We have had two days of over 40c, but there may be a thunder storm tonight.

Friday, January 26, 2007

A Brush with Bureaucracy

Yesterday I went to give blood. I am a regular donor and front up every three months. It's pretty straight forward - answer some questions, do an interview, have your iron level and blood pressure checked, then have a needle put into your arm and have 45o ml of the red stuff removed. I've done it more than 50 times. But I got knocked back yesterday and I am still annoyed about what happened.

Let's go back a little. In September I had a skin lesion removed. It was a squamous cell carcinoma, quite minor, but on the lower leg. I was warned it would take a long time to heal completely and it has. It is still not completely healed, but it is almost there. My GP advised me to keep it covered, so I do.

When I went to give blood in October I took along the pathology report which said the excision was successful, edges were clean etc. The nurse who interviewed me read the report and O.K'd the donation. I was not questioned about whether the wound was completely healed.

Yesterday I got a newbie. It was her first day with the Blood Service. She fumbled with the computer, losing information time and again. Then we tackled the questionnaire. I said I had been to the doctor since my last donation and explained it was to check on the wound healing. She wanted to look at it, but when she saw it had a dressing on it it was panic stations. She went to find a supervisor who instructed her to look up the guidelines. The guidelines state an excised carcinoma must have clean edges and the wound be completely healed before blood can be taken. Fair enough, but I had given blood three months before with absolutely no ill effects. The nurse who had accepted that donation was the supervisor. She was apologetic, said she had made an error then, but that the guidelines had to be followed and I could not give blood on this occasion. So I left, but as a further aggravation I had to sign the questionnaire that I agreed to give blood, when I was not actually permitted to do so. I thought that this was the pits and an awful example of following bureaucratic rules to the nth degree.

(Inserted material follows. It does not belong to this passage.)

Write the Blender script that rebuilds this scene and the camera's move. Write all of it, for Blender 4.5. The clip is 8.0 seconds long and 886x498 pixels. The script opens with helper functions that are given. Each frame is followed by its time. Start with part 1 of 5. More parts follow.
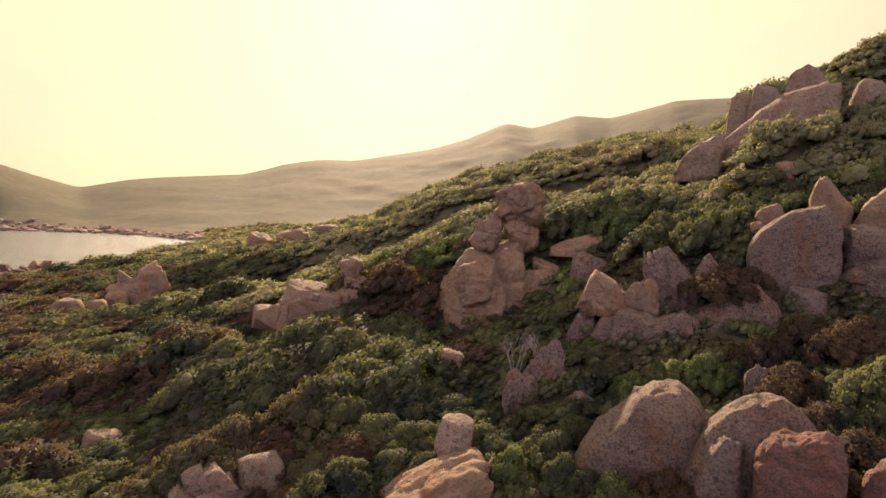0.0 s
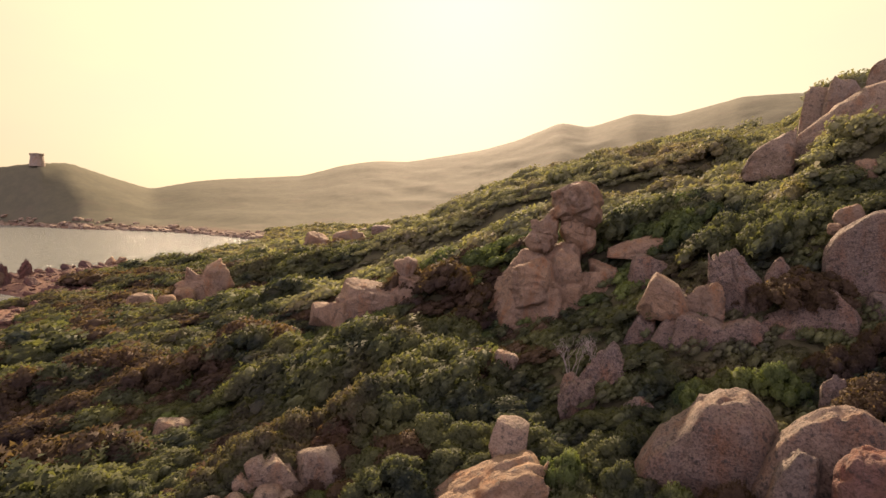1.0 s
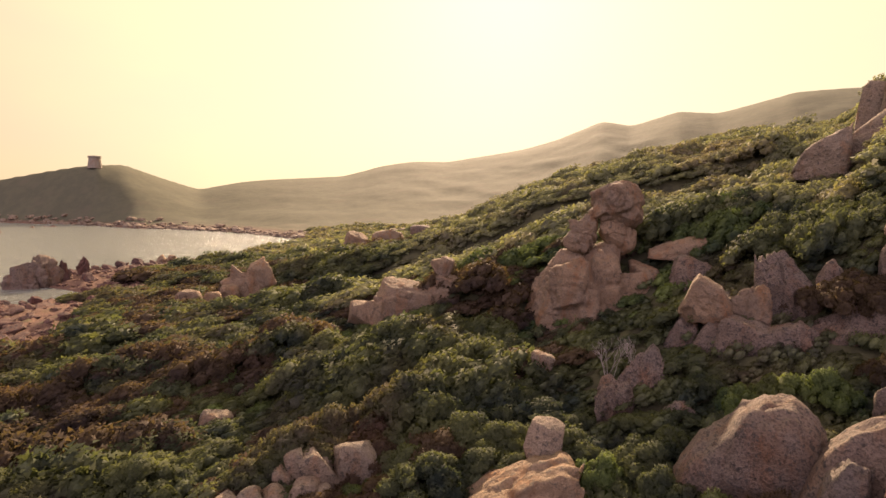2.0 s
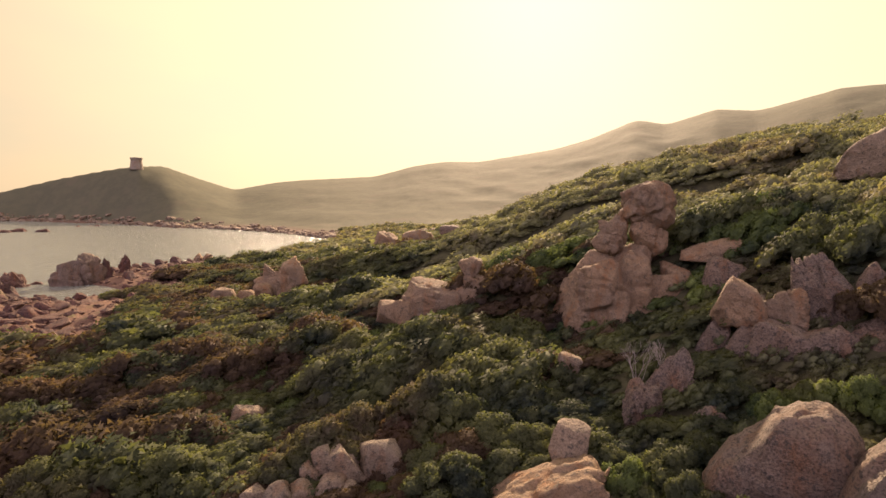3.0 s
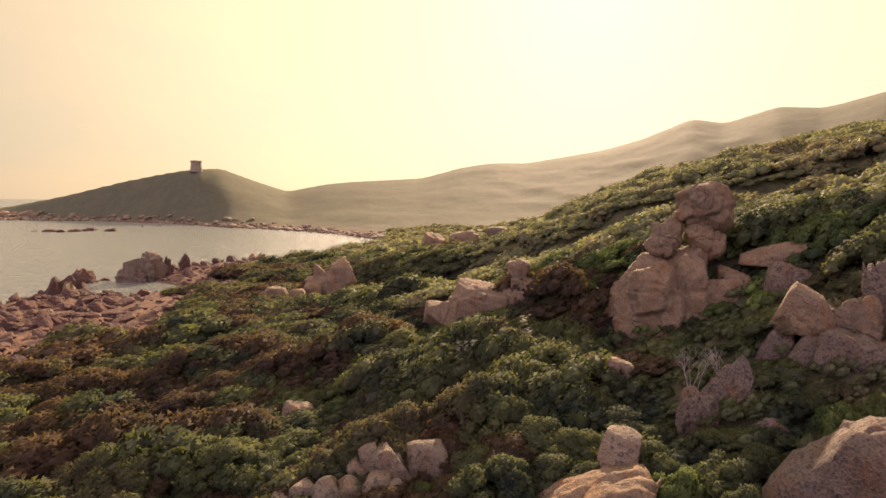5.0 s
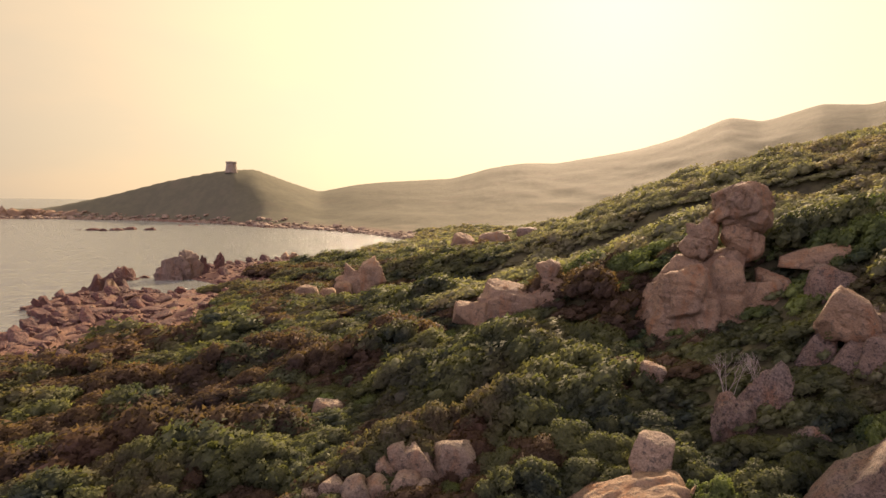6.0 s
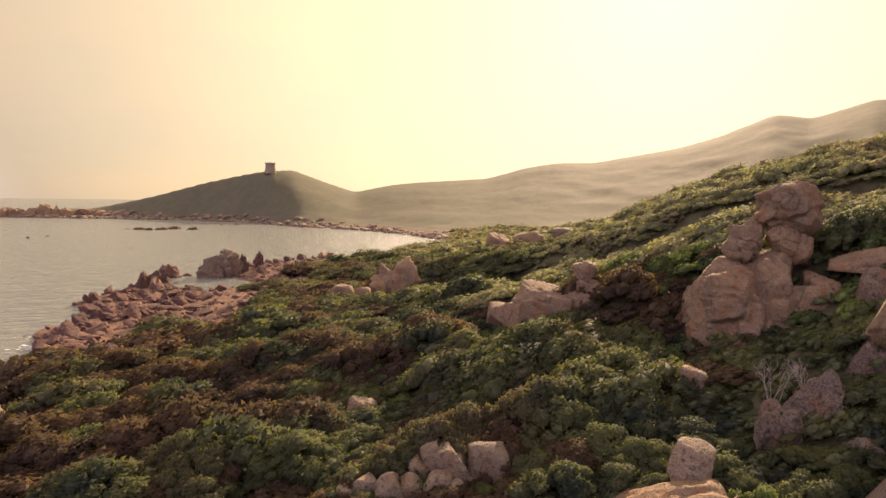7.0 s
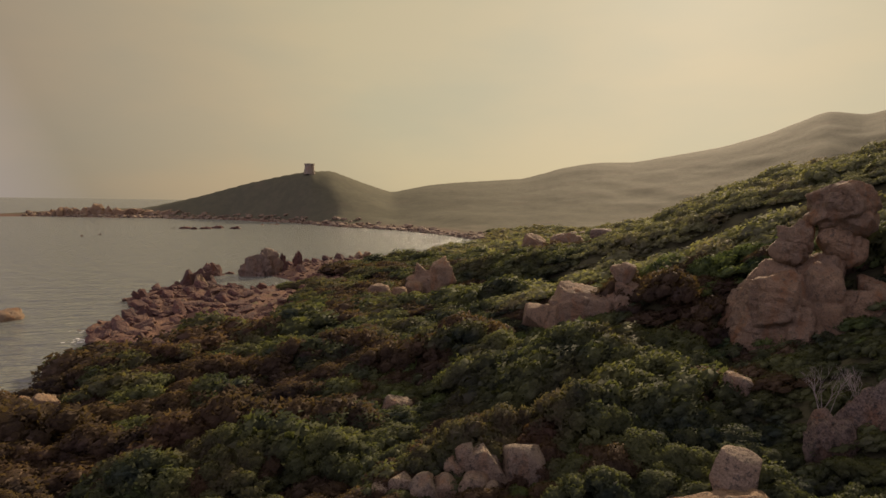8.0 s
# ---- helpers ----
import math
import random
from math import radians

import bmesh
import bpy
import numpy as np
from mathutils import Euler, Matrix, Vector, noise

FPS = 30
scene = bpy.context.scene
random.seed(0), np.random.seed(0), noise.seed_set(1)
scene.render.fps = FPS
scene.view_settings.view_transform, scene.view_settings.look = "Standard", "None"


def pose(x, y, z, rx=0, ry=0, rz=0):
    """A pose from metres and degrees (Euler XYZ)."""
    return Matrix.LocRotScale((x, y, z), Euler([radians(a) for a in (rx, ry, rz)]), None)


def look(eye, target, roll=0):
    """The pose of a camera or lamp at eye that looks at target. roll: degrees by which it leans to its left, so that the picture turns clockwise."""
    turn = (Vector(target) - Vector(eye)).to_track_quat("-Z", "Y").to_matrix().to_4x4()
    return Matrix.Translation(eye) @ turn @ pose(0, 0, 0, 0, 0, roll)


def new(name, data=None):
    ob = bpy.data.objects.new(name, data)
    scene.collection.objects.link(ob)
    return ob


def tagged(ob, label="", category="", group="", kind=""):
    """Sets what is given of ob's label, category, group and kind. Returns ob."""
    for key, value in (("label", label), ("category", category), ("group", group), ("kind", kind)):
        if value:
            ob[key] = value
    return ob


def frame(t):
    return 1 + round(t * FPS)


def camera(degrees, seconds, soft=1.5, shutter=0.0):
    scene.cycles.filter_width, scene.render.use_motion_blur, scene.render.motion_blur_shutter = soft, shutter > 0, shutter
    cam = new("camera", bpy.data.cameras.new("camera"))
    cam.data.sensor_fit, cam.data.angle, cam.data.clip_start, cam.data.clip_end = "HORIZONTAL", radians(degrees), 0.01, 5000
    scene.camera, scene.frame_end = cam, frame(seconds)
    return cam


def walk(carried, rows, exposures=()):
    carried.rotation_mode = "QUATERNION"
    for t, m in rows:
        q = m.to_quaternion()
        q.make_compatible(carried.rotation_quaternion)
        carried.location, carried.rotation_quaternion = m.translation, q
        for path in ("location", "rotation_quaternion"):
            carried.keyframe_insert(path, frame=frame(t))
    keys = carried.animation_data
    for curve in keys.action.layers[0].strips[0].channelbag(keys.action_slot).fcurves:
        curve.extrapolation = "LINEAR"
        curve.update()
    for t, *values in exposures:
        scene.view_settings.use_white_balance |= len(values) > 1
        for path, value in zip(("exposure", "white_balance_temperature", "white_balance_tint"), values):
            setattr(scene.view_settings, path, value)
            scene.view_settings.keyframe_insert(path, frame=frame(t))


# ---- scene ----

I hope I never get a beginner again. Kev says I am over-reacting, but I am still seething.

Thursday, January 25, 2007

First entry

I don't really know whether this is a good idea. I usually get an idea and run with it for a while and then drop it. The plan is that Joan will do alternate days and we should cover most of what happens here.
Today I helped a friend set up his new Mac for BB and email. The settings were transferred from his old iMac to the new machine. Tomorrow I am doing the same again for other friends who bought an eMac from us. I am not a techie, but seem to have learned quite a bit by messing around with computers over a long period.




In recent times I have been involved in a project getting equipment to a primary school in
Zimbabwe....chairs, blackboards, shoes and around 40 Macintosh computers and peripherals. A British mining company has adopted several schools (most likely to keep Mr Mugabe on side) and has commenced building a new school and put down a water bore on the school site. When all the gear arrives there, and the new school is built, they will fly me over to give lessons to staff and kids on the computers and the internet.

The picture is of a classroom in the present school which is used by 26 pupils. Note the high standard of resources available, but at least they don't have OBE.